# THE REQUEST
Can you copy out the data exactly? Leave the images out.

# DATASET EXCERPT
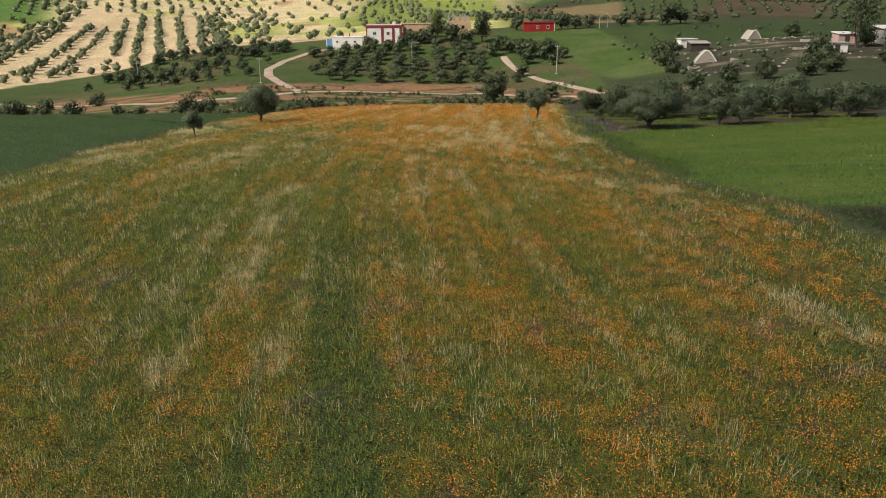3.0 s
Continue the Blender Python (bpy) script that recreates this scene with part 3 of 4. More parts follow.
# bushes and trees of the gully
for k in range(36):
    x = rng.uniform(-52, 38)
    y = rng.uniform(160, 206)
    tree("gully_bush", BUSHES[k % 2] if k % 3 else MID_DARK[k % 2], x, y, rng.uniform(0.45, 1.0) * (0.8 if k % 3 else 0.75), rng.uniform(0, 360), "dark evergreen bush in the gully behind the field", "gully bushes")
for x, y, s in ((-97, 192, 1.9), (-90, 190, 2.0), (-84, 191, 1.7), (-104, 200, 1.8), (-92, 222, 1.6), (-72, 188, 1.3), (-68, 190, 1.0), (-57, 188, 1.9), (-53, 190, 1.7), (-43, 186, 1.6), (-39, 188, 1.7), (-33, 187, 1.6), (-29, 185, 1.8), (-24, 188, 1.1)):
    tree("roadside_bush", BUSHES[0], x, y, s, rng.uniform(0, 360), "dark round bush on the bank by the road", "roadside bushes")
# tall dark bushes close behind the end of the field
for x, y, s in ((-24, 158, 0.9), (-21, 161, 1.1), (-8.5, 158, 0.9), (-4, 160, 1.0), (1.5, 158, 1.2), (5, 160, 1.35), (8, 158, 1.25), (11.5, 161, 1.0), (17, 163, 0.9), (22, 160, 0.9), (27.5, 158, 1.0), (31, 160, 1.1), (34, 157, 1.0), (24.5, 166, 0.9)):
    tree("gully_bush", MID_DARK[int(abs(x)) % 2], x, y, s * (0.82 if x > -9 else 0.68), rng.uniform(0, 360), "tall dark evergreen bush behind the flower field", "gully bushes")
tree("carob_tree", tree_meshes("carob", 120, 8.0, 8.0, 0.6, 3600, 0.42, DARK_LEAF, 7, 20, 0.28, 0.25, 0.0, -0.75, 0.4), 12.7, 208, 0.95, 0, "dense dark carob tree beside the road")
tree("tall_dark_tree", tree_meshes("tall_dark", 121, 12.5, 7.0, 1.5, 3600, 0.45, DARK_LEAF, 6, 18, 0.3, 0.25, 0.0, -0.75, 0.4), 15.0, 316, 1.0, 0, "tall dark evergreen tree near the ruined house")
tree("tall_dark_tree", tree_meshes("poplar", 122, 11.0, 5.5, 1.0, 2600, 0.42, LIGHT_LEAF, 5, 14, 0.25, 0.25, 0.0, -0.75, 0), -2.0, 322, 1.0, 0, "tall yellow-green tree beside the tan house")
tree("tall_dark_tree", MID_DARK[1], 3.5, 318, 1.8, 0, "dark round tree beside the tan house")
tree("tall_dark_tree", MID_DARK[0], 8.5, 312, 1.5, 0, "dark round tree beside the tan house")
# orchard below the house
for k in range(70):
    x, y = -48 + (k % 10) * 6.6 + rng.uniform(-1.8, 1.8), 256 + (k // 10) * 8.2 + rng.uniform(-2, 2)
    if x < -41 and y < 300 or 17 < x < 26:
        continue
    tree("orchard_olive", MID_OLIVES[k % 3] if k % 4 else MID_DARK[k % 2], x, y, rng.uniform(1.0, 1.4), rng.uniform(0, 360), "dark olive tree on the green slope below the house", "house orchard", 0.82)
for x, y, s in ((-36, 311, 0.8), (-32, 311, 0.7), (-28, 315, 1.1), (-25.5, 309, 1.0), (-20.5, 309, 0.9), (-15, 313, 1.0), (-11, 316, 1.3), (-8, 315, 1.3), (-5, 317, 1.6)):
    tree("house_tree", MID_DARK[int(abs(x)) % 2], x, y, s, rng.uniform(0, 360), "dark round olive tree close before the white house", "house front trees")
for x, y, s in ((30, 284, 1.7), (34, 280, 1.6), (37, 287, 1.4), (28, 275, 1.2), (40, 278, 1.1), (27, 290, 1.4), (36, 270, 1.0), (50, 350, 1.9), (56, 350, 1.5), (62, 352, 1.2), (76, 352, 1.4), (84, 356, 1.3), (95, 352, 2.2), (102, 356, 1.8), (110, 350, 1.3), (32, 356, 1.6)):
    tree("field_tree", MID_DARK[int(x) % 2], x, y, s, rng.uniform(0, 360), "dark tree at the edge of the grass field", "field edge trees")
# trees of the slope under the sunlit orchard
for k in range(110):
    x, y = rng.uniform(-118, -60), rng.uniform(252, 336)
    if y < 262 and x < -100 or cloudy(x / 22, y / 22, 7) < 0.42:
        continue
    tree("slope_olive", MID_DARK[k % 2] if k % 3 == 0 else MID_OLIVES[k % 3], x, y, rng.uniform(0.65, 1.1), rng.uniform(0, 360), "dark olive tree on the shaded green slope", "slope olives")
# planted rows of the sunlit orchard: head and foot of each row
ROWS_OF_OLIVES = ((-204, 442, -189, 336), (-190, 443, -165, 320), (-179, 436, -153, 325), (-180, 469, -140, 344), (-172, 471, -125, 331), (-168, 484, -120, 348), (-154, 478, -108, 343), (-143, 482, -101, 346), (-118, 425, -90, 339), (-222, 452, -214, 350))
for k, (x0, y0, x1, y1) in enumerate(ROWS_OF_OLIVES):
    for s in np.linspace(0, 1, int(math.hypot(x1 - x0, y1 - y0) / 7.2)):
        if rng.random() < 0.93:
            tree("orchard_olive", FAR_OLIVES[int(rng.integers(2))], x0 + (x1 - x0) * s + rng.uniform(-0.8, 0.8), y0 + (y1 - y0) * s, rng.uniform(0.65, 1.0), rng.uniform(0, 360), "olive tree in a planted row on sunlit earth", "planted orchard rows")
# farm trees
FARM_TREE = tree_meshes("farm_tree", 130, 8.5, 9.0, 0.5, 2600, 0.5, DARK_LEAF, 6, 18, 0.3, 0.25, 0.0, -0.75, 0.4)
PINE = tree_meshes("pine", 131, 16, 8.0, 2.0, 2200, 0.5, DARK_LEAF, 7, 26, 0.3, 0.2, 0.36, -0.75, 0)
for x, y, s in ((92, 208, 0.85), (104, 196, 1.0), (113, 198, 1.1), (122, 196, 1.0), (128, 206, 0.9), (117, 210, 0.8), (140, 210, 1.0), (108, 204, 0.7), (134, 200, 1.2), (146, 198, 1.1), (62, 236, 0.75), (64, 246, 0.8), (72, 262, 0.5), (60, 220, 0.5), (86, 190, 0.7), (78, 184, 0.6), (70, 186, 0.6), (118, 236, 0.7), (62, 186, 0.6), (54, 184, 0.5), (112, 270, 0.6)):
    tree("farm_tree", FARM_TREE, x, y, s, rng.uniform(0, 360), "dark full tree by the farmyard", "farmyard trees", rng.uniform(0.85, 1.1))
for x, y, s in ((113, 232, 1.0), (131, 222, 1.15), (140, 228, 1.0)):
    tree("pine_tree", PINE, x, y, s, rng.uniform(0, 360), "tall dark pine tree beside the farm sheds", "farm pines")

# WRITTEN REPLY
3.0 s
Continue the Blender Python (bpy) script that recreates this scene with part 3 of 4. More parts follow.
# bushes and trees of the gully
for k in range(36):
    x = rng.uniform(-52, 38)
    y = rng.uniform(160, 206)
    tree("gully_bush", BUSHES[k % 2] if k % 3 else MID_DARK[k % 2], x, y, rng.uniform(0.45, 1.0) * (0.8 if k % 3 else 0.75), rng.uniform(0, 360), "dark evergreen bush in the gully behind the field", "gully bushes")
for x, y, s in ((-97, 192, 1.9), (-90, 190, 2.0), (-84, 191, 1.7), (-104, 200, 1.8), (-92, 222, 1.6), (-72, 188, 1.3), (-68, 190, 1.0), (-57, 188, 1.9), (-53, 190, 1.7), (-43, 186, 1.6), (-39, 188, 1.7), (-33, 187, 1.6), (-29, 185, 1.8), (-24, 188, 1.1)):
    tree("roadside_bush", BUSHES[0], x, y, s, rng.uniform(0, 360), "dark round bush on the bank by the road", "roadside bushes")
# tall dark bushes close behind the end of the field
for x, y, s in ((-24, 158, 0.9), (-21, 161, 1.1), (-8.5, 158, 0.9), (-4, 160, 1.0), (1.5, 158, 1.2), (5, 160, 1.35), (8, 158, 1.25), (11.5, 161, 1.0), (17, 163, 0.9), (22, 160, 0.9), (27.5, 158, 1.0), (31, 160, 1.1), (34, 157, 1.0), (24.5, 166, 0.9)):
    tree("gully_bush", MID_DARK[int(abs(x)) % 2], x, y, s * (0.82 if x > -9 else 0.68), rng.uniform(0, 360), "tall dark evergreen bush behind the flower field", "gully bushes")
tree("carob_tree", tree_meshes("carob", 120, 8.0, 8.0, 0.6, 3600, 0.42, DARK_LEAF, 7, 20, 0.28, 0.25, 0.0, -0.75, 0.4), 12.7, 208, 0.95, 0, "dense dark carob tree beside the road")
tree("tall_dark_tree", tree_meshes("tall_dark", 121, 12.5, 7.0, 1.5, 3600, 0.45, DARK_LEAF, 6, 18, 0.3, 0.25, 0.0, -0.75, 0.4), 15.0, 316, 1.0, 0, "tall dark evergreen tree near the ruined house")
tree("tall_dark_tree", tree_meshes("poplar", 122, 11.0, 5.5, 1.0, 2600, 0.42, LIGHT_LEAF, 5, 14, 0.25, 0.25, 0.0, -0.75, 0), -2.0, 322, 1.0, 0, "tall yellow-green tree beside the tan house")
tree("tall_dark_tree", MID_DARK[1], 3.5, 318, 1.8, 0, "dark round tree beside the tan house")
tree("tall_dark_tree", MID_DARK[0], 8.5, 312, 1.5, 0, "dark round tree beside the tan house")
# orchard below the house
for k in range(70):
    x, y = -48 + (k % 10) * 6.6 + rng.uniform(-1.8, 1.8), 256 + (k // 10) * 8.2 + rng.uniform(-2, 2)
    if x < -41 and y < 300 or 17 < x < 26:
        continue
    tree("orchard_olive", MID_OLIVES[k % 3] if k % 4 else MID_DARK[k % 2], x, y, rng.uniform(1.0, 1.4), rng.uniform(0, 360), "dark olive tree on the green slope below the house", "house orchard", 0.82)
for x, y, s in ((-36, 311, 0.8), (-32, 311, 0.7), (-28, 315, 1.1), (-25.5, 309, 1.0), (-20.5, 309, 0.9), (-15, 313, 1.0), (-11, 316, 1.3), (-8, 315, 1.3), (-5, 317, 1.6)):
    tree("house_tree", MID_DARK[int(abs(x)) % 2], x, y, s, rng.uniform(0, 360), "dark round olive tree close before the white house", "house front trees")
for x, y, s in ((30, 284, 1.7), (34, 280, 1.6), (37, 287, 1.4), (28, 275, 1.2), (40, 278, 1.1), (27, 290, 1.4), (36, 270, 1.0), (50, 350, 1.9), (56, 350, 1.5), (62, 352, 1.2), (76, 352, 1.4), (84, 356, 1.3), (95, 352, 2.2), (102, 356, 1.8), (110, 350, 1.3), (32, 356, 1.6)):
    tree("field_tree", MID_DARK[int(x) % 2], x, y, s, rng.uniform(0, 360), "dark tree at the edge of the grass field", "field edge trees")
# trees of the slope under the sunlit orchard
for k in range(110):
    x, y = rng.uniform(-118, -60), rng.uniform(252, 336)
    if y < 262 and x < -100 or cloudy(x / 22, y / 22, 7) < 0.42:
        continue
    tree("slope_olive", MID_DARK[k % 2] if k % 3 == 0 else MID_OLIVES[k % 3], x, y, rng.uniform(0.65, 1.1), rng.uniform(0, 360), "dark olive tree on the shaded green slope", "slope olives")
# planted rows of the sunlit orchard: head and foot of each row
ROWS_OF_OLIVES = ((-204, 442, -189, 336), (-190, 443, -165, 320), (-179, 436, -153, 325), (-180, 469, -140, 344), (-172, 471, -125, 331), (-168, 484, -120, 348), (-154, 478, -108, 343), (-143, 482, -101, 346), (-118, 425, -90, 339), (-222, 452, -214, 350))
for k, (x0, y0, x1, y1) in enumerate(ROWS_OF_OLIVES):
    for s in np.linspace(0, 1, int(math.hypot(x1 - x0, y1 - y0) / 7.2)):
        if rng.random() < 0.93:
            tree("orchard_olive", FAR_OLIVES[int(rng.integers(2))], x0 + (x1 - x0) * s + rng.uniform(-0.8, 0.8), y0 + (y1 - y0) * s, rng.uniform(0.65, 1.0), rng.uniform(0, 360), "olive tree in a planted row on sunlit earth", "planted orchard rows")
# farm trees
FARM_TREE = tree_meshes("farm_tree", 130, 8.5, 9.0, 0.5, 2600, 0.5, DARK_LEAF, 6, 18, 0.3, 0.25, 0.0, -0.75, 0.4)
PINE = tree_meshes("pine", 131, 16, 8.0, 2.0, 2200, 0.5, DARK_LEAF, 7, 26, 0.3, 0.2, 0.36, -0.75, 0)
for x, y, s in ((92, 208, 0.85), (104, 196, 1.0), (113, 198, 1.1), (122, 196, 1.0), (128, 206, 0.9), (117, 210, 0.8), (140, 210, 1.0), (108, 204, 0.7), (134, 200, 1.2), (146, 198, 1.1), (62, 236, 0.75), (64, 246, 0.8), (72, 262, 0.5), (60, 220, 0.5), (86, 190, 0.7), (78, 184, 0.6), (70, 186, 0.6), (118, 236, 0.7), (62, 186, 0.6), (54, 184, 0.5), (112, 270, 0.6)):
    tree("farm_tree", FARM_TREE, x, y, s, rng.uniform(0, 360), "dark full tree by the farmyard", "farmyard trees", rng.uniform(0.85, 1.1))
for x, y, s in ((113, 232, 1.0), (131, 222, 1.15), (140, 228, 1.0)):
    tree("pine_tree", PINE, x, y, s, rng.uniform(0, 360), "tall dark pine tree beside the farm sheds", "farm pines")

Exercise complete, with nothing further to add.